It is my fifteenth year in a row of reading the Little House on the Prairie books each autumn. I was a little late starting this year, as I began the Inheritance cycle in late August, and didn’t finish reading them until a couple of weeks ago, but now that I am back to my routine, I feel a sense of balance in the world.
I started the books the year my son started Kindergarten. I was home schooling him, and had decided to do theme studies out of the Prairie Primer text, which is based on the Little House books.
One thing that hit me new this year was the saying, “you have made your bed, now you have to sleep in it.”
Now I have sensory issues, and if my sheets have the slightest twist or wrinkle, I will get up – even several times in the middle of the night – to remake my bed. The saying, therefore, made little sense to me.
If you don’t like the way your bed is made, just remake it, I thought. You don’t have to sleep in it that way.
And then I reached a part in the Little House books were Pa was actually making the beds, and the base was rope that had to be pulled tight, or the bed would sag.
Ah, I thought. That makes more sense.
Of course, it still seems a strange thing to say when talking about losing a job, or something – but then I have to remember, consequences – they lost their job because of what they did, and they might have trouble sleeping in a bed that they didn’t make properly.
I kind of get it then, but it is a stretch.
Like one time when we were driving along the road, another car coming towards us was on our side of the highway. I asked my husband, “why are they driving on our side?” and he answered, “they are smoothing out the road.”
At that moment, I got a picture in my mind of driving all over the road to get the wrinkles out of it. I didn’t say anything – he likely would have thought I was joking if I had… that is normally when people think I am joking, when I ask questions about such things.
At the time, however, I truly believed that is what he meant, and I didn’t understand how driving on a paved road, that was paved long ago, would make the road smoother.
I understand now what he meant… sort of. Like when you are trying to think of a word, and you can almost think of it, but not quite – or when something happens beside you, and you sort of see it, but not quite.
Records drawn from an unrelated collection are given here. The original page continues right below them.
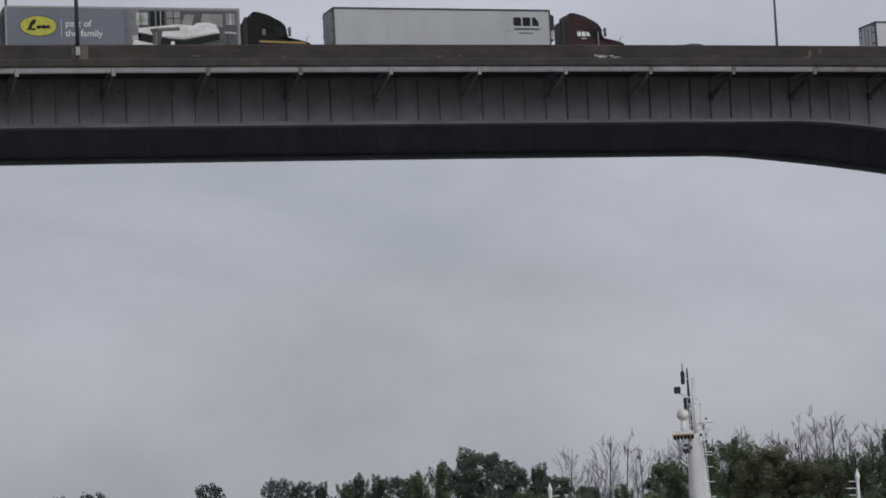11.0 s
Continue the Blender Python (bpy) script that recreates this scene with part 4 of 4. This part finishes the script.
# side posts with short steps
for x, top in ((-11.05, 11.2), (11.5, 11.1)):
    post = part("side_post", tubes((((x, -1.0, 4.6), (x, -1.0, top - 0.9), (x, -1.0, top - 0.5), (x, -1.0, top)), (0.15, 0.13, 0.2, 0.03)), sides=10), SHIP_WHITE, ship, "white side post with short steps")
    s = 1 if x < 0 else -1
    for k in range(11):
        z = 5.2 + 0.5 * k
        part("step", tubes((((x, -1.0, z), (x + s * (0.85 if k % 2 else 0.65), -1.05, z + 0.03)), 0.035), sides=5), SHIP_WHITE, post)
part("side_plate", tubes((((11.75, -0.8, 7.45), (13.4, -0.8, 5.0)), 0.16), sides=4), SHIP_RED, ship, "slanting red-brown plate")
part("stay", tubes((((11.7, -1.0, 6.3), (12.9, -1.0, 4.9)), 0.04), sides=6), GALVANISED, ship)
part("locker", boxes((13.3, 14.6, -1.6, -0.5, 3.6, 5.2), bevel=0.05), GALVANISED, ship, "grey steel locker")
for x in (-10.2, -8.6, -3.4, 6.3, 10.6):
    part("wall_fitting", boxes((x - 0.16, x + 0.16, -0.8, -0.6, 5.2 + 0.1 * (x % 3), 5.45 + 0.1 * (x % 3)), bevel=0.03), RUSTY, house)
part("rubbing_rail", boxes((-9.6, -1.4, -0.72, -0.602, 7.0, 7.07), (-10.1, -9.3, -0.72, -0.602, 6.2, 6.3)), RUSTY, house)
part("stay", tubes((((-11.6, -0.6, 7.6), (-11.6, -0.6, 4.6)), 0.12), sides=6), SHIP_WHITE, ship)
# foremast
mast = part("foremast", tubes((((0.1, 0, DECK), (0.08, 0, DECK + 0.12), (0.05, 0, DECK + 0.35), (0.02, 0, DECK + 0.75), (-0.03, 0, DECK + 1.6), (-0.12, 0, 12.2), (-0.18, 0, 13.5), (-0.2, 0, 14.3)),
                                 (1.2, 1.12, 0.94, 0.82, 0.76, 0.65, 0.55, 0.45)), sides=20), SHIP_WHITE, ship, "thick white tapered mast", smooth=True)
ladder = part("ladder", tubes((((0.42, -1.02, 7.6), (0.16, -0.72, 14.4)), 0.035), (((0.82, -0.92, 7.6), (0.52, -0.62, 14.4)), 0.035), sides=5), SHIP_WHITE, mast)
for k in range(18):
    z = 7.9 + 0.37 * k
    f = (z - 7.6) / 6.8
    part("rung", tubes((((0.42 - 0.26 * f, -1.02 + 0.3 * f, z), (0.82 - 0.3 * f, -0.92 + 0.3 * f, z)), 0.02), sides=4), SHIP_WHITE, ladder)
for k in range(6):
    z = 8.5 + 1.1 * k
    q = -0.26 * (z - 7.6) / 6.8
    part("ladder_hoop", tubes(*[(((0.4 + q, -1.0, z), (0.45 + q, -1.45, z), (1.2 + q, -1.3, z), (1.22 + q, -0.7, z), (0.6 + q, -0.5, z)), 0.035)], sides=4), SHIP_WHITE, ladder)
plat = part("platform", boxes((-1.75, -0.2, -0.6, 0.6, 14.0, 14.1), (-1.75, -0.2, -0.62, -0.56, 14.1, 14.55), (-1.78, -1.72, -0.6, 0.6, 14.1, 14.55)), SHIP_WHITE, mast, "small radar platform")
for k in range(6):
    part("stripe", prism([(-1.76 + 0.26 * k, 14.2), (-1.51 + 0.26 * k, 14.2), (-1.55 + 0.26 * k, 13.92), (-1.72 + 0.26 * k, 13.92)], -0.65, -0.622), INK, plat)
part("orange_edge", boxes((-1.77, -0.2, -0.645, -0.622, 14.205, 14.3)), ORANGE, plat)
part("platform_brace", tubes((((-1.5, 0, 14.0), (-0.6, 0, 12.8)), 0.06), sides=6), SHIP_WHITE, plat)
bm = bmesh.new()
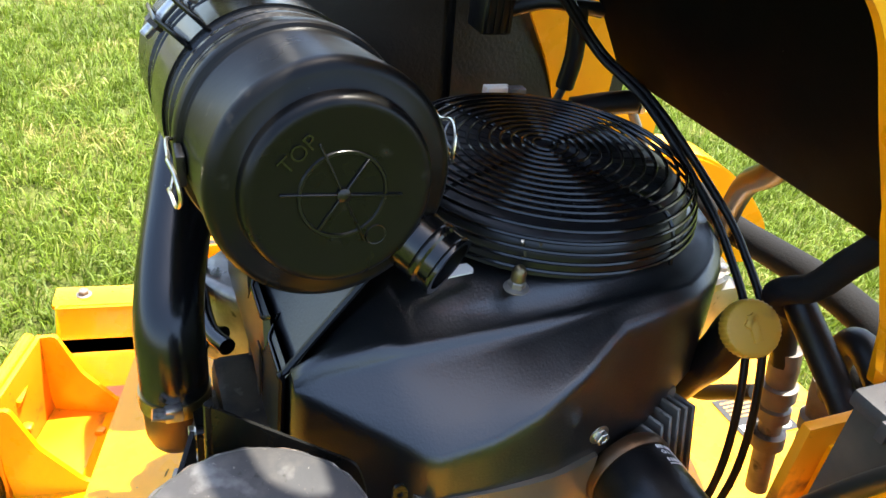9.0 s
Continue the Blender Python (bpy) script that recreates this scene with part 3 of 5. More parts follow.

If I am given time, I might be able to understand what these sayings people have mean – but it might take me fifteen years, and I might only just, but not quite, get it.
Most of the time I have learned to keep quiet when people talk like this. People often consider me to be ‘smart’ because I can study well, and get good grades at school. If I ask about these sayings, however, I can tell by their response that they wouldn’t be able to understand why I can’t get this.